En revanche, les taux avec une maturité comprise entre 5 et 10 ans, qu’on appelle aussi les taux forward 5 ans dans 5 ans, continuent à évoluer de concert, y compris depuis l’élection américaine. Ces taux peuvent s’écarter. Les taux de la zone euro sont passés au-dessus des taux américains pendant la crise de la dette souveraine en 2011 et 2012 et ils leur sont inférieurs en niveau depuis 2014 (Figure 2) et le demeurent malgré un rebond fin 2016. Mais les variations de taux longs demeurent très corrélées. Elles reflètent des facteurs réels communs tels que le prix du pétrole, la croissance mondiale, la démographie, ou la tendance de la productivité. A un tel horizon, par exemple actuellement ce qu’on prévoit pour la période entre 2022 et 2027, les anticipations de politique monétaire domestique ont un impact diffus.

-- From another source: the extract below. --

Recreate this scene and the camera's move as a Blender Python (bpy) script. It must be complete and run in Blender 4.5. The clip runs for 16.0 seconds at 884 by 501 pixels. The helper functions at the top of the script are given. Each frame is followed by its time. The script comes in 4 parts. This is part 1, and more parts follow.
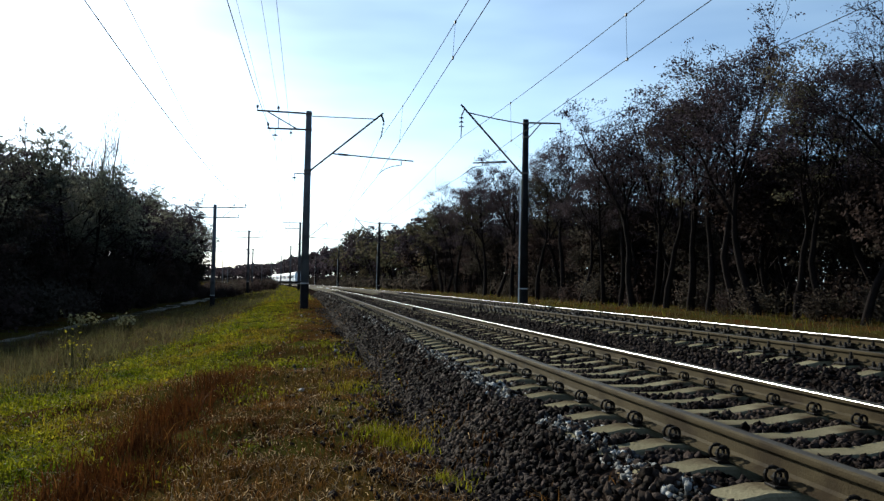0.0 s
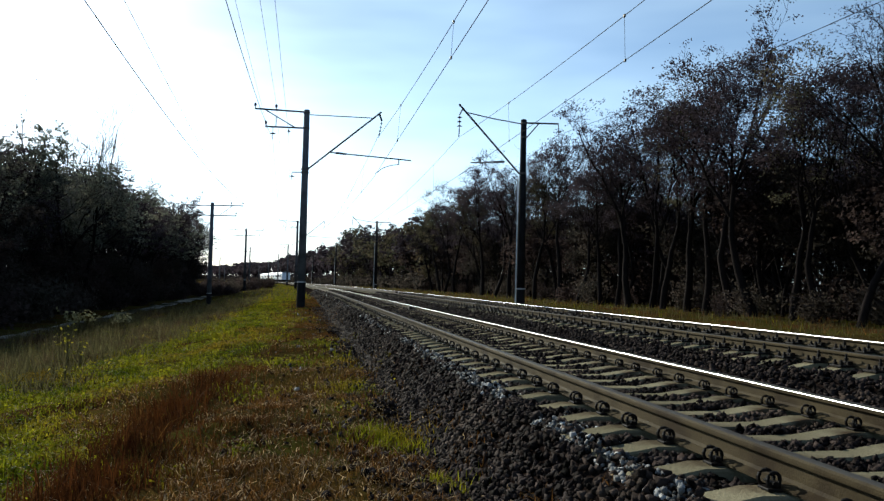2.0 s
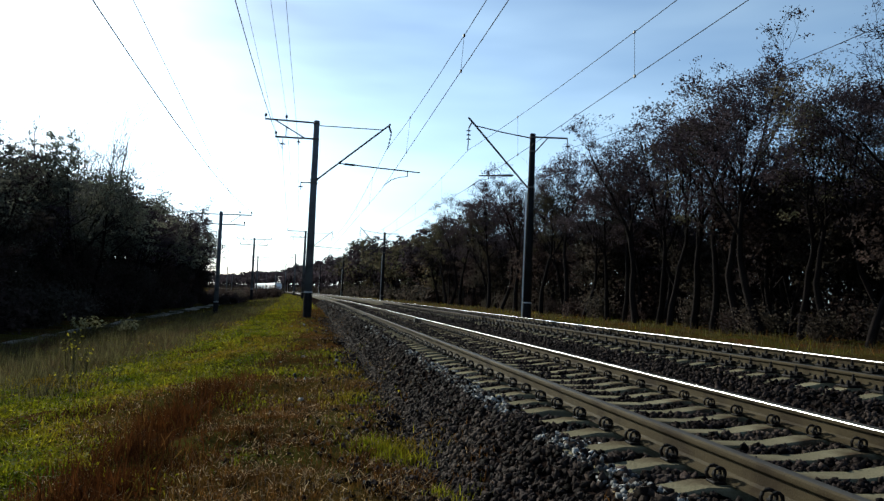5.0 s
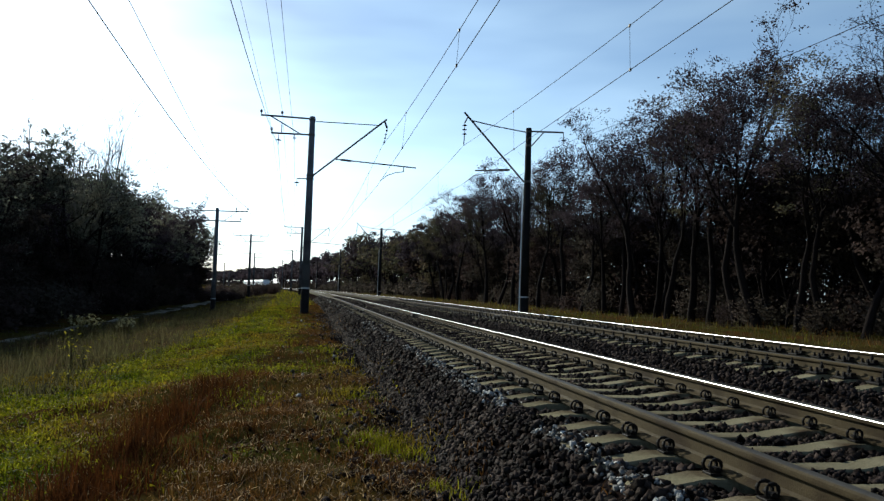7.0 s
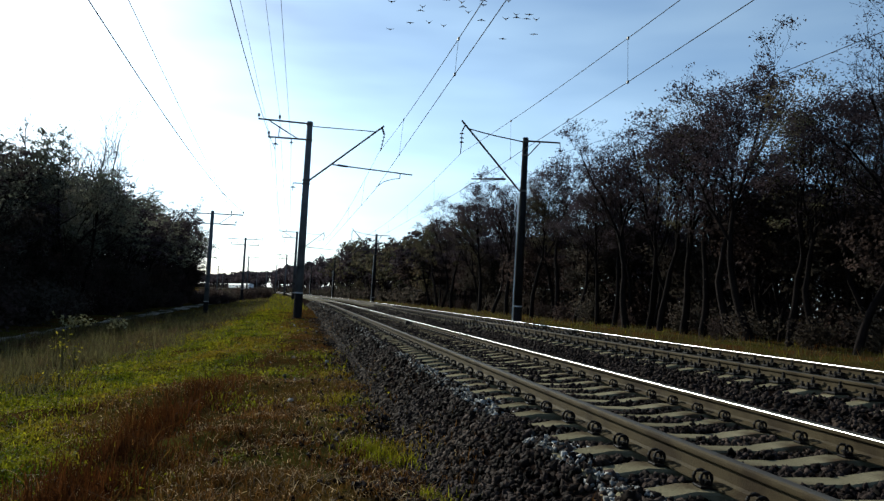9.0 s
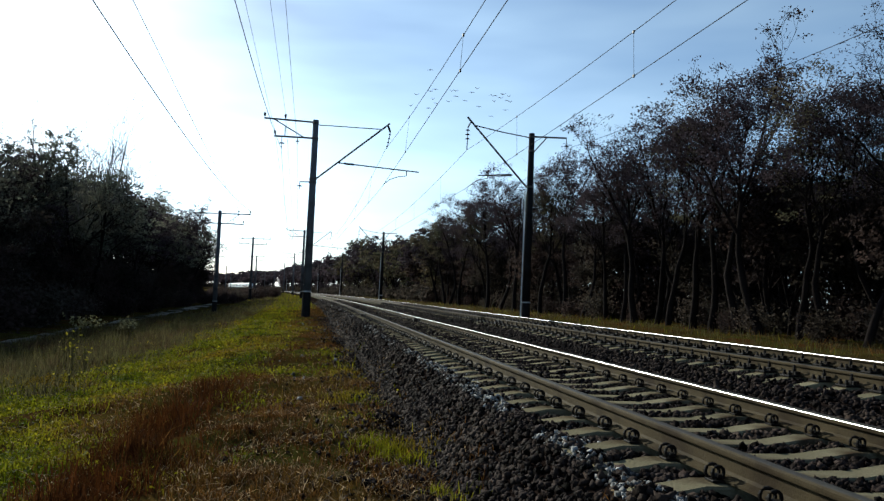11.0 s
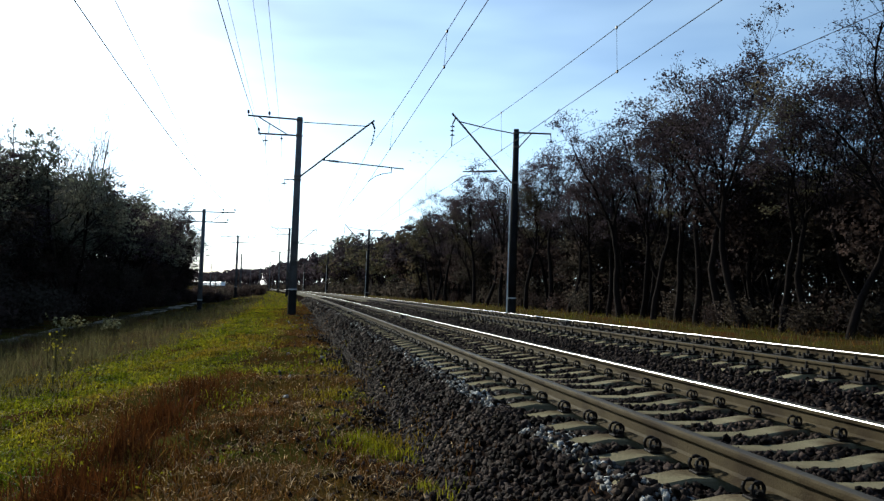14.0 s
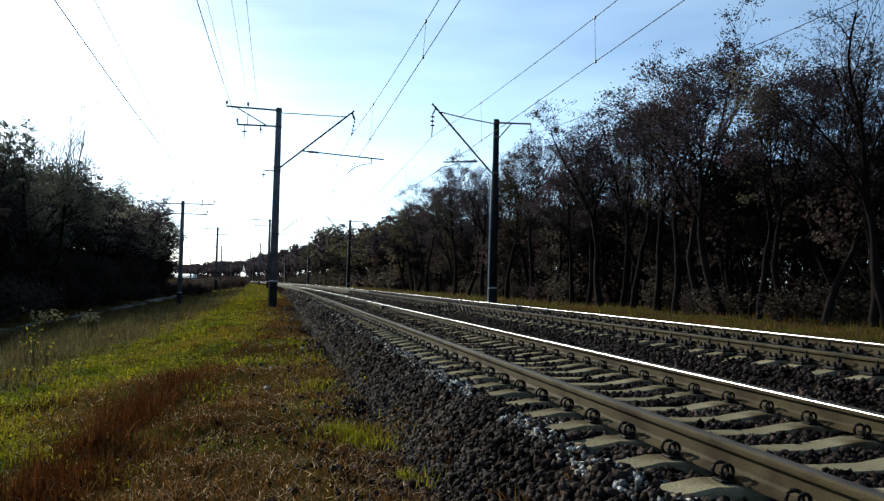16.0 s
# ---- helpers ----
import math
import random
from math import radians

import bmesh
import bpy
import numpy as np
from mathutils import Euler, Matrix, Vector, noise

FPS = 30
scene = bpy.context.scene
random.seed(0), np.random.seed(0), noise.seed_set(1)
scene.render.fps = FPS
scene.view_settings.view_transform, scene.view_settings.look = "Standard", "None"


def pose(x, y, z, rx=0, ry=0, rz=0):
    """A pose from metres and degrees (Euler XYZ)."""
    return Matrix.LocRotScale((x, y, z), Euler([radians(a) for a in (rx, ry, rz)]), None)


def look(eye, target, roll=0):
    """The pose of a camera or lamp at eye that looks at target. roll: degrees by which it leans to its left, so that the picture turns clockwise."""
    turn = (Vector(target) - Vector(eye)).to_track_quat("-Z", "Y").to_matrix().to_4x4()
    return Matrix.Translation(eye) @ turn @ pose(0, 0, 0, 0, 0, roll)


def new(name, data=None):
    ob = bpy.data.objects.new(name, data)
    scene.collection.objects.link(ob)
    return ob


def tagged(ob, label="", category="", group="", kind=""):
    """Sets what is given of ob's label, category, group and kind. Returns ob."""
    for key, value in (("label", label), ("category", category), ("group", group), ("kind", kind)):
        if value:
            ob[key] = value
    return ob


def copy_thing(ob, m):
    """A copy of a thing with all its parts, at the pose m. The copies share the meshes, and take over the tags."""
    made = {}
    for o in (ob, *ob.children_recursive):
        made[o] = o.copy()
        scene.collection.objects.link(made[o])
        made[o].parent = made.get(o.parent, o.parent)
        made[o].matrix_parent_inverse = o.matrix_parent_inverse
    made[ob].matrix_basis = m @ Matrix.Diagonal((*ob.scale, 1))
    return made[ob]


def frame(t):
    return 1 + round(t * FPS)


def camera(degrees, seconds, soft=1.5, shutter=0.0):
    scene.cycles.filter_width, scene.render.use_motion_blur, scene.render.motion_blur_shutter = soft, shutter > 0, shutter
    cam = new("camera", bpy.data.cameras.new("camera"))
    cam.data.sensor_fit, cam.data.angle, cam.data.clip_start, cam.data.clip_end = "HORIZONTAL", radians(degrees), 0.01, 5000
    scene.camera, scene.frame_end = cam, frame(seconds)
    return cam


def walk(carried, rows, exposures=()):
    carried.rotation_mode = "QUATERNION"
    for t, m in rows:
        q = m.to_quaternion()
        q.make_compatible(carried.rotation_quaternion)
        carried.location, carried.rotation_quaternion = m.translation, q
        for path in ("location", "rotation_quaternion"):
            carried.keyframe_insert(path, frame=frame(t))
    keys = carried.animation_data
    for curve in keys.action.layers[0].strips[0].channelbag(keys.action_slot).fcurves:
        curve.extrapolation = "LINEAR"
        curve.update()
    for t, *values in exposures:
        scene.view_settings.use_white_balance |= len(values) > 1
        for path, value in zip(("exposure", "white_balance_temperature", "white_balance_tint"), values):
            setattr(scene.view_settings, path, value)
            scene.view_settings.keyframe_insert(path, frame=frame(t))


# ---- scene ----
cam = camera(60.66, 16.0, soft=1.35)
# seconds, x, y, z, pitch, roll, yaw
ROWS = [
    (0.0, -0.005, 0.006, 0.697, 2.597, -0.990, -10.308),
    (0.5, 0.000, 0.001, 0.699, 2.376, -1.393, -9.957),
    (1.0, -0.004, -0.003, 0.695, 2.694, -1.981, -10.073),
    (1.5, -0.000, -0.000, 0.703, 2.348, -1.864, -9.978),
    (2.0, 0.007, 0.008, 0.703, 2.558, -1.357, -10.523),
    (2.5, 0.018, 0.007, 0.706, 2.888, -1.794, -10.330),
    (3.0, 0.025, 0.008, 0.698, 3.041, -1.975, -10.675),
    (3.5, 0.023, 0.013, 0.708, 3.340, -1.813, -10.364),
    (4.0, 0.023, 0.006, 0.705, 3.482, -2.252, -10.270),
    (6.5, 0.009, -0.007, 0.706, 3.430, -2.219, -9.790),
    (7.0, 0.019, -0.012, 0.705, 3.115, -1.891, -10.222),
    (7.5, 0.029, 0.003, 0.709, 3.374, -2.210, -10.780),
    (8.0, 0.020, -0.020, 0.705, 4.031, -2.556, -10.483),
    (8.5, 0.017, -0.018, 0.707, 3.793, -2.689, -10.585),
    (9.0, 0.013, -0.019, 0.705, 3.707, -3.054, -10.703),
    (11.5, 0.016, -0.000, 0.699, 3.413, -2.340, -10.037),
    (12.0, 0.013, -0.005, 0.702, 3.318, -2.623, -10.135),
    (12.5, 0.012, -0.002, 0.704, 2.813, -1.819, -10.210),
    (13.0, 0.014, -0.010, 0.700, 2.534, -1.759, -10.786),
    (13.5, 0.014, -0.009, 0.695, 2.855, -2.103, -10.921),
    (14.0, 0.020, -0.012, 0.700, 3.231, -1.834, -11.147),
    (14.5, 0.020, -0.019, 0.699, 2.668, -2.332, -11.161),
    (15.0, 0.022, -0.055, 0.702, 2.835, -1.948, -11.916),
    (15.5, 0.031, -0.059, 0.702, 2.430, -1.252, -11.874),
    (16.0, 0.039, -0.056, 0.698, 2.548, -1.360, -12.525),
]
walk(cam, [(t, pose(x, y, z, 90 + p, r, w)) for t, x, y, z, p, r, w in ROWS],
     [(0.0, 0.68, 5680, 5), (3.5, 0.56, 5640, 4), (9.0, 0.42, 5600, 4), (12.5, 0.49, 5640, 4), (14.0, 0.70, 5640, 5), (16.0, 0.75, 5640, 5)])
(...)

L’orientation de la politique monétaire de l’euro est très accommodante
Dans la zone euro, la politique monétaire non-conventionnelle passe par essentiellement trois vecteurs : le guidage des taux longs, les achats d’actifs et l’offre ciblée de liquidité à long terme (OCLLT).
« continu[ent] de penser que les taux directeurs devraient rester à leurs niveaux actuels ou à des niveaux plus bas sur une période prolongée, et bien au-delà de l’horizon fixé pour nos achats nets d’actifs ».
Ces trois instruments pèsent conjointement sur le niveau des taux d’intérêt de la zone euro à un horizon de plusieurs trimestres. Le niveau extrêmement faible des taux d’intérêt facilite le désendettement et le financement de l’investissement. Il permet aussi de réduire considérablement la facture d’intérêt des états et donc les impôts des contribuables. Un tel niveau de taux, exceptionnellement faible, soutient la reprise économique de la zone euro et un ajustement durable de l’évolution de l’inflation vers des niveaux plus proches de 2% que depuis 2013.
Le découplage des taux courts américains et européens, renforcée depuis l’élection de Donald Trump nous démontre que l’euro permet aux européens d’avoir une politique monétaire adaptée à leur situation macroéconomique à l’abri des soubresauts économiques américains et globaux. C’est une preuve remarquable de souveraineté économique de la zone euro.